|Novelist Dana Spiotta in her home, photographed by Erik Madigan Heck for the New York Times.|
This is not easy, extracting the lessons that it is not about me and my feelings from the experiences of being questioned about race in this nation.
It is clear, however, that being in a position where one is questioned does demand continued, personal interrogration of historic givens, contemporary events and particularly, then, of self,
All these inquiries demand returning to the foundation construct of our nation, the fantasy of white supremacy, deliberately fabricated out of original warp and woof of our national triumphalist economic history, the artificial division between black and white, made to create a permanent slave society. Today it seems that this evil itself, with the consequences to the only members of our body politic whose ancestors were brought here by force, has been transmitted permanently into our national culture and politics. How can that ever be changed?
When asked, "What do you, a white person, think about reparations?" Does one respond, "Yes" -- meaning, that some sort of reparations are the only way to even begin redeeming our national sin -- and stop there?
Or does one ask how such reparations could begin. Would this mean defining which U.S. citizens are or are not of African American descent? Who gets to decide? Would there have to be registries as is done with the Native American tribes of today? And what will that mean, how will that play out, having a national, racial registry in a nation so vehemently white supremacist? Back in the 19th century there were even trials that went on for months, attempting to determine whether an individual was or was not African American.
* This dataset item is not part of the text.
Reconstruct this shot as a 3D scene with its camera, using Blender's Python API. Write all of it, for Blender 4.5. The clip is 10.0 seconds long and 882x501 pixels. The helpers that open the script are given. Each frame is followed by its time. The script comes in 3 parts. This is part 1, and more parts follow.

As invasive as at a slave sale, every physical attribute of the person in question was discussed and questioned, by the legal representatives of both sides: the side that agreed the person was white and the side that insisted s/he was black.
So many ways of looking at others' experiences, which are not one's own, as it isn't about me, who is not African American. This in itself may be the crown of white privilege -- that I can say, "It isn't about me."
Which inevitably leads to the extraordinarily dreary white supremacist political theater we experience in sense around, as bad as anything that went on leading up to secession. This in turn will lead to rants, and as one is ranting to the choir, pointless.
So it's been better these dismal winter weeks of Black History Month to have stayed away from the internet for a while, other than the most private and small Elsewhere, conversing about home improvement, the weather, health, gardening, birds, and birthday parties.